The second thing is how and what Jesus ends His great Priestly Prayer, John 17:
Joh 17:25 O righteous Father, even though the world does not know you, I know you, and these know that you have sent me.
Joh 17:26 I made known to them your name, and I will continue to make it known, that the love with which you have loved me may be in them, and I in them."
Nowhere in those Words should anyone come away with the idea that the Love of God is man generated or comes from him naturally. No, the "love" Jesus is praying about is a part of the Eternal Nature of God Who Himself brings about His Eternal Purpose of Eternal Redemption through His Elect in this dead world; the only True God and Jesus and the Holy Spirit saving the sheep of the Kingdom of God on earth.
One final admission about this can be understood when reading in the Greek that conversation Jesus had with Peter at John 21. Jesus asked Peter "three" questions. Peter answers each question with the same answer. One need only look at the two Greek words for love used in that after breakfast conversation between Jesus and Peter.

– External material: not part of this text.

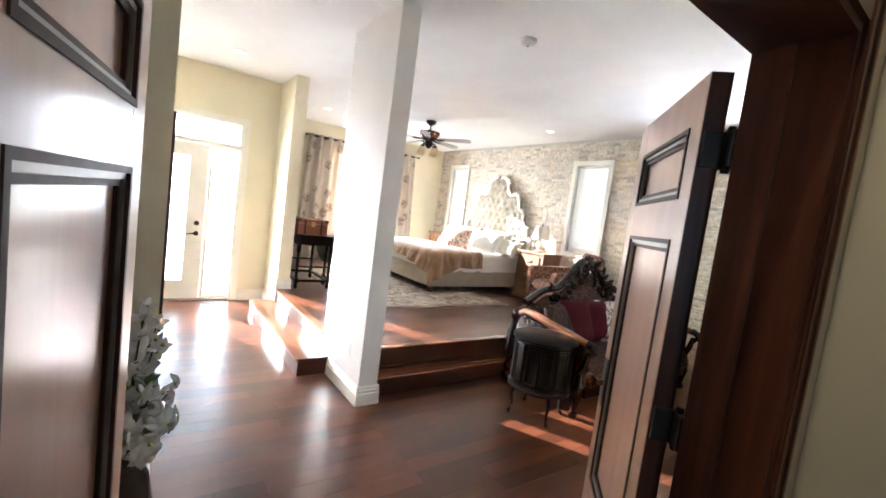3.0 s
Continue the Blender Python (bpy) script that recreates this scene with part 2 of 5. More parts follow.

Also one only go through the book of Acts and Peter's two epistles to see that the Greek word for love/phileo Peter uses thereafter that breakfast meeting are never used by Peter again.
Why is that?
I propose to say the reason Peter never again uses that Greek word "phileo" and is understood looking at each other time Peter is associated with God's Love writing about it is because after Act's two after the Spirit was poured out on them all their understanding was now governed by the Holy Spirit not their human spirit.